Motion Anything advances multimodal motion generation with an Any-to-Motion framework, introducing Attention-based Mask Modeling for fine-grained control. It surpasses prior methods and introduces TMD, a large text-music-dance dataset, achieving state-of-the-art results.


Research Experience


Research Intern
GigaAI
Dec 2024 - Present
3D generation, spatial intelligence, and world model, working with Dr. Zheng Zhu (GigaAI).
Research Intern
Alibaba DAMO Academy
Oct 2024 - Present
Efficient long video generation, working with Mr. Jiasheng Tang (DAMO) and Prof. Bohan Zhuang (ZJU, DAMO).
Researcher
Peking University
July 2024 - Present
Spatial intelligence and embodied AI, working with Asst. Prof. Hao Tang (PKU).
Research Assistant
La Trobe University
Apr 2024 - Present
3D generation and AI for Heath, working with Dr.
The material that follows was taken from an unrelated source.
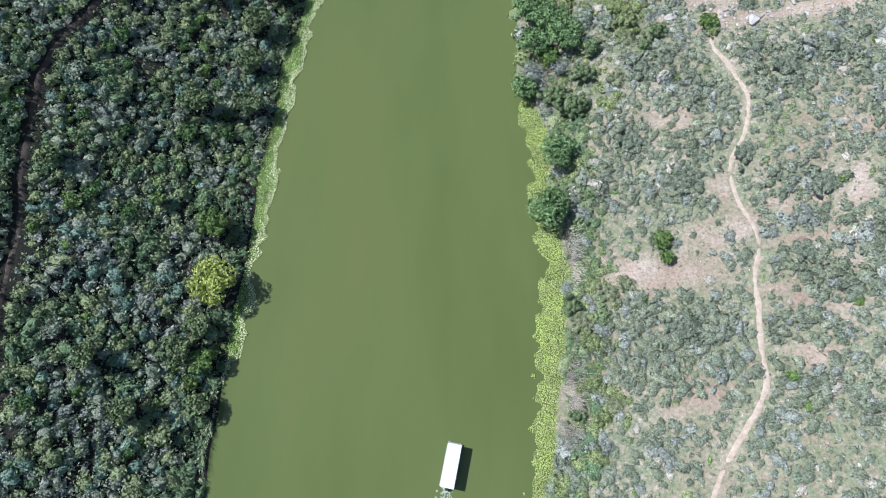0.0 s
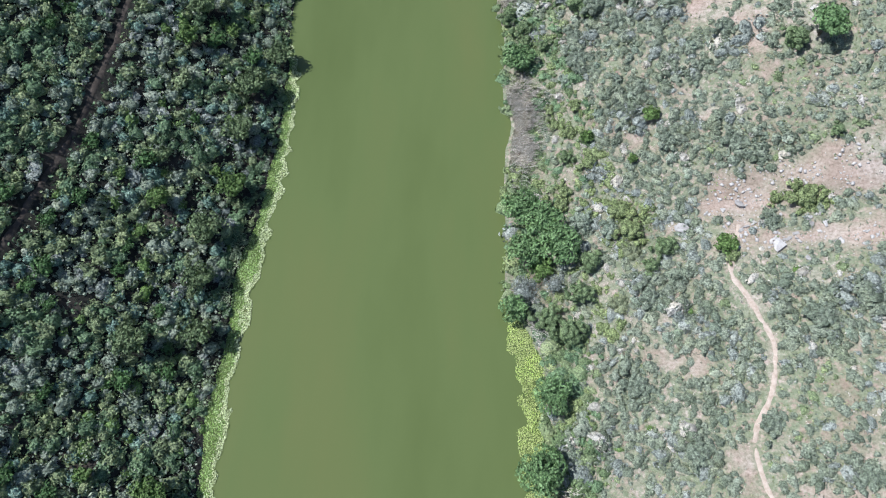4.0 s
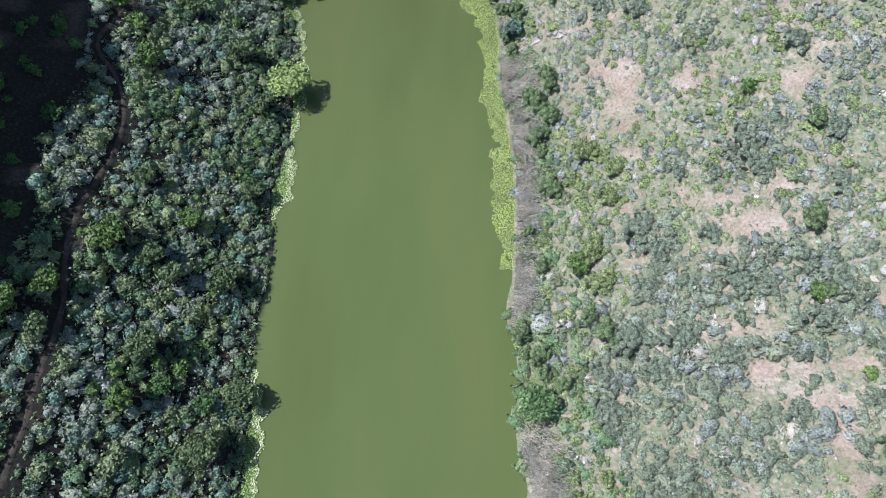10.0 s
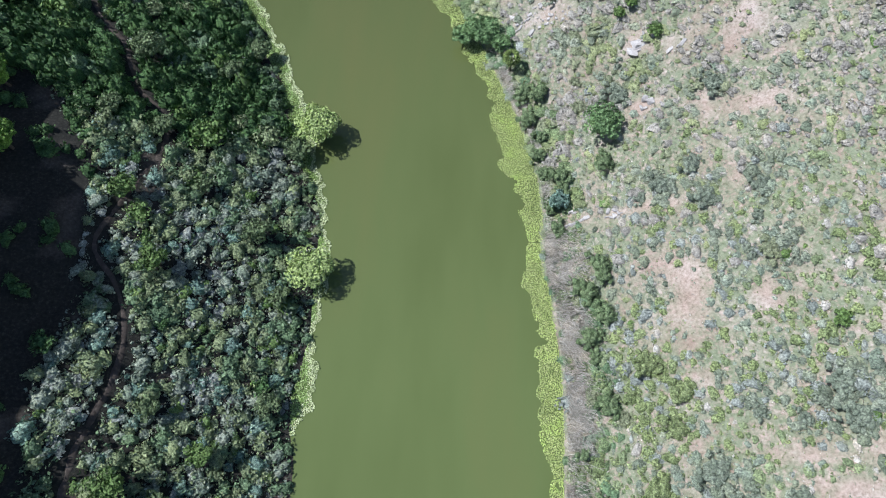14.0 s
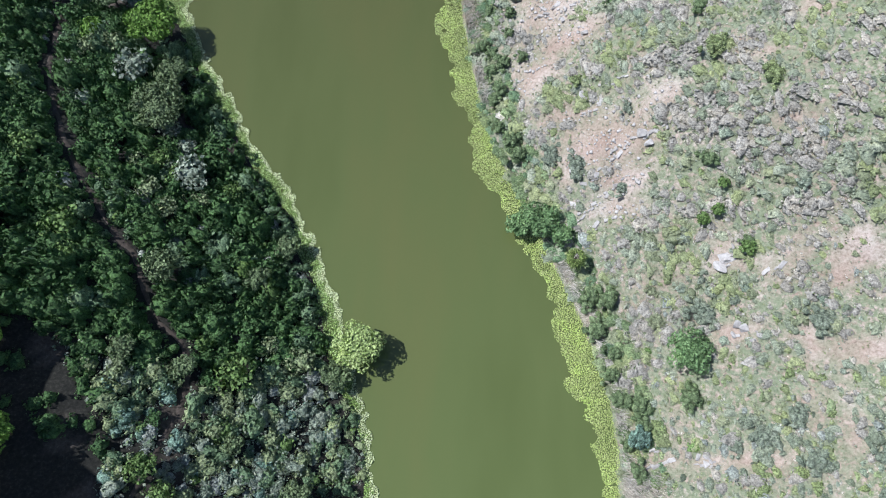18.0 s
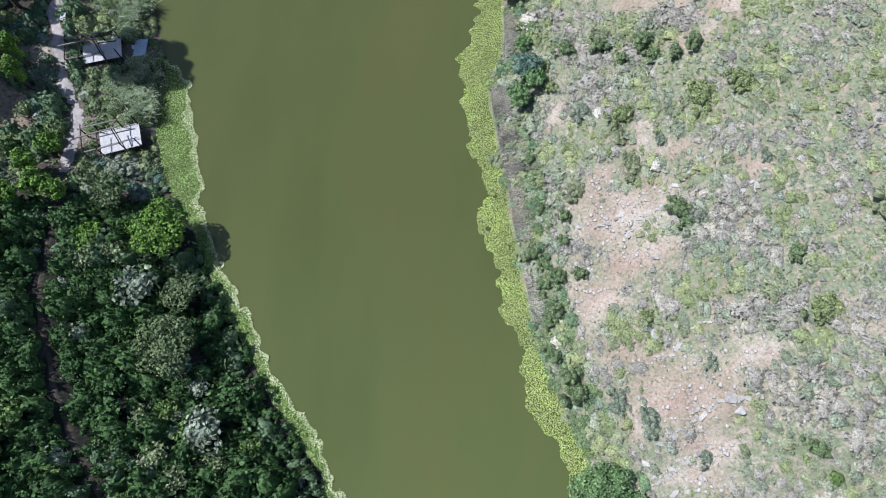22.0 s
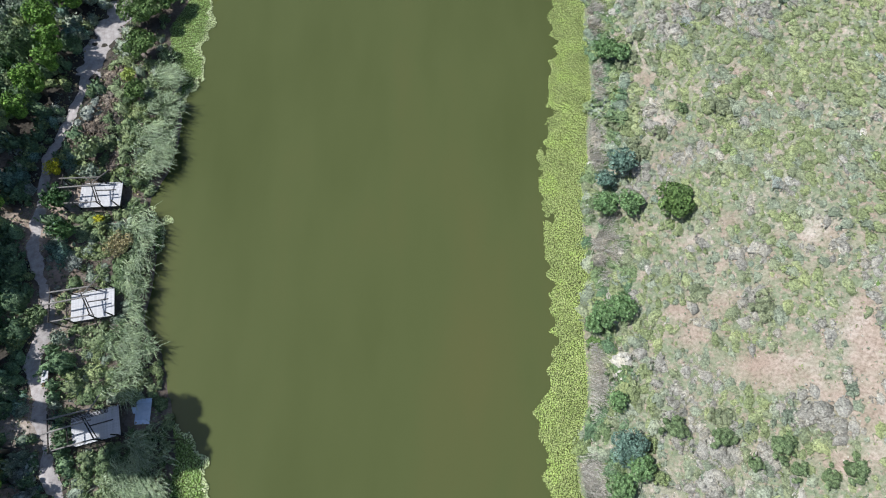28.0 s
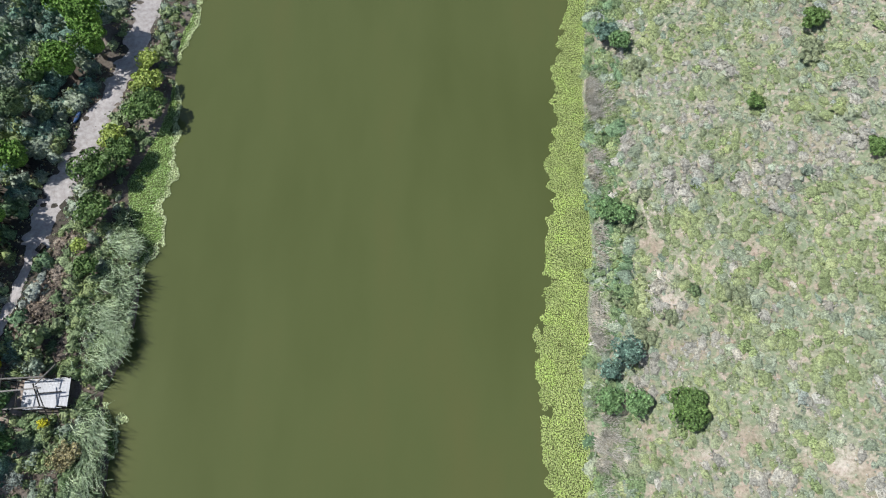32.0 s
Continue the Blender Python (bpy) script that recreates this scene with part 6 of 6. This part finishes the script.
def lay_far_scrub():
    """Thin scrub on the hillsides beyond the valley."""
    x, y, rng = scatter(-190, 180, -30, 410, 6.0, 18)
    left, right = x < np.interp(y, EDGE_Y, EDGE_LEFT) - 9, x > np.interp(y, EDGE_Y, EDGE_RIGHT) + 3
    r = 1.2 + 1.4 * rng.random(len(x))
    for s, k, nm in ((left, "dark", "far_dark_scrub"), (right, "scrub", "far_grey_scrub")):
        strew(nm, LEAF[k], LOW_BUSH, x[s], y[s], height(x[s], y[s]) - 0.1, r[s], 480, "scattered %s on the hillside" % nm.replace("_", " "), "scrub", r[s])


lay_far_scrub()


# ---- scrub of the sunny slope ----
def lay_right():
    x, y, rng = scatter(-24, 72, -14, 392, 1.04, 12)
    dr = x - bank(RIGHT_LAND, y)
    bare = patches(BARE, x, y)
    thick = patches(THICK, x, y)
    lush = patches(LUSH, x, y)
    dry = patches(DRY_REEDS, x, y)
    n1, n2, n3 = soft_noise(x, y, 5.0, 41), soft_noise(x, y, 1.9, 42), soft_noise(x, y, 11.0, 43)
    far = np.clip((y - 120) / 60, 0, 1)
    p = 0.93 + 0.85 * (n2 - 0.5) + 0.35 * (n1 - 0.5) + 0.5 * thick + 0.3 * lush - 1.3 * bare * (1 - 0.3 * thick) + 0.15 * np.clip((y - 285) / 20, 0, 1)
    p = np.where(dr < 7, np.maximum(p, 0.95 - 0.25 * bare), p)
    keep = (dr > 0.4) & (x < np.interp(y, EDGE_Y, EDGE_RIGHT)) & (rng.random(len(x)) < p) & clear_of_spots(x, y, 0.6) & (near_line(TRAIL_RIGHT, x, y) > 0.85)
    keep &= ~((dry > 0.5) & (rng.random(len(x)) < 0.9))
    x, y, dr, thick, lush, n1, n2, n3, far = (a[keep] for a in (x, y, dr, thick, lush, n1, n2, n3, far))
    u = rng.random(len(x))
    r = (0.48 + 0.85 * rng.random(len(x)) ** 2.0) * (1 + 0.25 * thick + 0.15 * (1 - far)) * (0.78 + 0.5 * n1)
    r = r * np.interp(y, [150, 210], [1.0, 1.28])
    r = np.where(dr < 6.5, r * 1.5, r)
    kind = np.full(len(x), "grey", dtype=object)
    v = n1 + 0.5 * (u - 0.5)
    kind[(0.5 * n1 + 0.75 * u > 0.86 + 0.1 * (y > 285))] = "silver"
    kind[(v < 0.30)] = "olive"
    kind[(y < 125) & (v < 0.30) & (u < 0.6)] = "scrub"
    kind[(lush > 0.3) & (u < 0.62)] = "lime"
    kind[(lush <= 0.3) & (y > 290) & (u < 0.42)] = "lime"
    kind[(lush <= 0.3) & (y > 130) & (y < 290) & (u < 0.24)] = "lime"
    kind[(thick > 0.4) & (u < 0.8)] = "grey"
    near = dr < 6.5 + 7 * np.exp(-((y - 92) / 38.0) ** 2)
    kind[near & (u < 0.2)] = "bank"
    kind[near & (u > 0.2) & (u < 0.42)] = "dark"
    kind[near & (u > 0.78)] = "lime"
    kind[near & (u > 0.42) & (u < 0.56)] = "olive"
    kind[(u > 0.994)] = "bright"
    kind[(u > 0.955) & (u < 0.975)] = "straw"
    kind[(kind == "grey") & (u < np.interp(y, [140, 180], [0.72, 0.45]))] = "scrub"
    kind[(y < 60 + 40 * rng.random(len(x))) & (kind == "grey") & (n3 < 0.62)] = "thick"
    soft = (y > 150 + 30 * rng.random(len(x))) & (y < 310)
    for a, b in (("grey", "heath"), ("silver", "mauve"), ("olive", "moss"), ("lime", "sedge")):
        kind[soft & (kind == a) & (rng.random(len(x)) < 0.8)] = b
    q = soft_noise(x, y, 4.2, 47) + 0.5 * (soft_noise(x, y, 1.8, 48) - 0.5) + 0.25 * (u - 0.5) - 0.12 * np.clip((y - 280) / 20, 0, 1) + 0.10 * np.clip((265 - y) / 20, 0, 1)
    mound = (y > 165 + 30 * rng.random(len(x))) & ~near & (rng.random(len(x)) < 0.88)
    for b, lo, hi in (("sedge", -1, 0.34), ("moss", 0.34, 0.44), ("heath", 0.44, 0.64), ("mauve", 0.64, 3)):
        kind[mound & (q >= lo) & (q < hi)] = b
    names = {"thick": "dense_heath", "scrub": "dull_heath", "dark": "dark_heath", "grey": "grey_heath", "silver": "silver_heath", "olive": "olive_heath", "lime": "yellow_green_heath", "bank": "bank_heath", "bright": "green_heath", "straw": "dry_heath", "heath": "soft_grey_heath", "mauve": "dry_grey_heath", "moss": "dull_green_heath", "sedge": "pale_green_heath"}
    for i, (k, nm) in enumerate(names.items()):
        s = kind == k
        strew(nm, LEAF[k], TWIG_BUSH if k in ("silver", "straw", "mauve") else LOW_BUSH, x[s], y[s], height(x[s], y[s]) - 0.04, r[s], 400 + i,
              "low cushions of %s scattered over the sunny slope" % nm.replace("_", " "), "heath", r[s] * (0.85 + 0.4 * thick[s]) * np.interp(y[s], [130, 200], [1.0, 0.62]))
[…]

Yang Zhao (La Trobe University).
Research Assistant
Flinders Health and Medical Research Institute (FHMRI)
Nov 2022 - Present
3D medical imaging analysis, particularly in the realms of 2D and 3D medical representation learning and explainable AI, working with Dr. Minh-Son To (FHMRI).


Education Experience


Bachelor of Science (Advanced) (Honours)
The Australian National University (ANU)
Jul 2021 - Jun 2025
Major: Computer Science, Minor: Mathematics, First Class Honours (H1), GPA: 6.656/7


Honors and Awards

Chancellor's Letter of Commendation, The Australian National University, July 2025.
NRF Vacation Scholarship, NeuroSurgical Research Foundation, Oct 2023.
Flinders Summer Research Scholarship, Flinders University CMPH, Nov 2022.
UNSW Science Vacation Research Scholarship, The UNSW Sydney, Oct 2022.


Academic Services

Conference Reviewer: CVPR 2025 2026, ICLR 2025 2026, AAAI 2026, MM 2025, IJCAI 2025, MICCAI 2025, CHI 2025, 3DV 2026, VR 2025.


Talks

(09/19/2025) Grounding Foundation Models to the Real World @ Peking University. Our slides and recording are available.
(09/18/2025) Spatial Intelligence: From Virtual to Real Worlds @ Yahaha. Our slides and recording are available.
(07/22/2024) Motion Mamba: Efficient and Long Sequence Motion Generation @ miHoYo. Our slides are available.